Un matin d’avril, j’étais assise dans le refuge Camp Stream Hut, près de Lake Tekapo. Mes amis étaient partis sur le plus haut sommet du Te Araroa, le Stag Saddle, quelques heures plus tôt. J’avais commencé la journée avec eux, mais une maladresse m’avait fait tomber dans la rivière. Les pieds et les jambes trempés, j’ai rapidement constaté qu’une marche de plusieurs heures dans la neige serait dangereuse pour moi et surtout, pour mes orteils. J’ai rebroussé chemin et je suis allée les attendre au refuge. Ce qui était un événement malchanceux s’est toutefois transformé en une rencontre marquante de mon parcours sur le Te Araroa.
Je lisais assise à l’extérieur du refuge lorsqu’un couple âgé s’y est présenté vers midi. Je suis entrée pour manger et discuter avec eux. Ils avaient comme objectif de toucher tous les refuges de la Nouvelle-Zélande. Toucher plus d’un millier de refuges. Le projet de toute une vie. Un projet qu’ils faisaient en couple depuis qu’ils étaient jeunes. À près de 75 ans, ils touchaient ce midi-là leur 699e refuge et ils partageaient ce moment avec moi.
En discutant avec eux, j’ai vite compris que leur projet les amenait loin des sentiers battus, à mille lieux des trajets touristiques. Ils me parlent alors d’un refuge où personne n’a mis les pieds depuis un an, d’un autre qu’on atteint uniquement en parcourant un petit kilomètre et demi en plusieurs heures ou bien de ceux qu’on atteint uniquement en alpinisme auxquels ils s’étaient attaqués dans leur jeunesse. Pour réussir ce qu’ils ont entrepris, tu dois être plus qu’un marcheur du dimanche, tu dois être un tramper et un alpiniste (Tramping est un terme néo-zélandais qui définit de la randonnée pédestre de calibre avancé).

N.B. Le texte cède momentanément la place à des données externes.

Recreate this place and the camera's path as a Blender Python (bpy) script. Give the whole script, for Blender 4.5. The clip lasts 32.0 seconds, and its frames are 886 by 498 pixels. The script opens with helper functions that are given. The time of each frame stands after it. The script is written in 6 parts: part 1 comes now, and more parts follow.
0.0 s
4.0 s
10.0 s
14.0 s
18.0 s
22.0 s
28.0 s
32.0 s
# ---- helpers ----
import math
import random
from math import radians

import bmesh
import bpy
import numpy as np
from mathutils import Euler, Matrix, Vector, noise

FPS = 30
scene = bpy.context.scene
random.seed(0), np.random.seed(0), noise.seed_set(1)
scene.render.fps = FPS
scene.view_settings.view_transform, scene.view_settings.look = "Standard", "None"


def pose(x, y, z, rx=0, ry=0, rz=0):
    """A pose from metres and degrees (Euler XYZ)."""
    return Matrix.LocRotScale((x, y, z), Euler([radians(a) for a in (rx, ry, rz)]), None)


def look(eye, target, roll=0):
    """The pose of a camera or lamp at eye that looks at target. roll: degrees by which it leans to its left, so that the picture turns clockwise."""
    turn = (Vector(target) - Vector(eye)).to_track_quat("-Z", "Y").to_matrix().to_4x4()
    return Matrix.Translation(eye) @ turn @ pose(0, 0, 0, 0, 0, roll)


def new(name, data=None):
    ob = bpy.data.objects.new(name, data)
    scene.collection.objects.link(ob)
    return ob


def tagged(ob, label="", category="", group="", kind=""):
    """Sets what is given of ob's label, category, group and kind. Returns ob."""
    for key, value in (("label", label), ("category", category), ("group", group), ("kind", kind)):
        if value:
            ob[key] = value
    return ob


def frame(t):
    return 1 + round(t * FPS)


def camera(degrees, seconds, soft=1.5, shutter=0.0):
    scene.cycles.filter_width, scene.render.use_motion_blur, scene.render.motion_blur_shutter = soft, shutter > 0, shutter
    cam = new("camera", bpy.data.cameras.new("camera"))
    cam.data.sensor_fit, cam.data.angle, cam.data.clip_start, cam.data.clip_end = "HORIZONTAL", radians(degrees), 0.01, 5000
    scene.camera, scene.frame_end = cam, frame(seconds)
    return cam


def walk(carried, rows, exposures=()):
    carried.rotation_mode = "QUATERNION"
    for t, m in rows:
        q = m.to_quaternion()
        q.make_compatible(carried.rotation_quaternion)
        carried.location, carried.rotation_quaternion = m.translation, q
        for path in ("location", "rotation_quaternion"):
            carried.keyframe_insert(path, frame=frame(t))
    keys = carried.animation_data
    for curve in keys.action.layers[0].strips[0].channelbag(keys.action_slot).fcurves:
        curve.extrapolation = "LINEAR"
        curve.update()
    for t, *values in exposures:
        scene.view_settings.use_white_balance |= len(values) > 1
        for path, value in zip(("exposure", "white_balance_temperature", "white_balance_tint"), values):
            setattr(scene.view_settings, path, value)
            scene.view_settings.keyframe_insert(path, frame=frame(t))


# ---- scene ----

Plusieurs mois après cette rencontre, j’ai découvert qu’ils étaient loin d’être les seuls. Ces individus, appelés Hut baggers, collectionnent les refuges en divergeant complètement de leur route lorsque l’occasion se présente afin d’en ajouter un à leur collection. Un homme s’est même lancé comme défi de visiter chaque refuge du Department of Conservation (DOC) en 3 ans, un défi qu’il a nommé : 900 days, 900 huts. Malheureusement, il aurait interrompu son défi après seulement 91 jours et 99 refuges à la suite d’une blessure au genou. Intriguée par ce phénomène, j’ai poursuivi mes recherches et j’ai trouvé un site intitulé Hut Bagger qui permet de s’inscrire, d’ajouter des refuges à sa collection et de suivre les Top Bagger. Le meilleur à ce jour atteignait un total de 709 refuges.
Qu’est-ce qui attire autant les gens à aller voir ces refuges ? Que peuvent-ils en retirer ?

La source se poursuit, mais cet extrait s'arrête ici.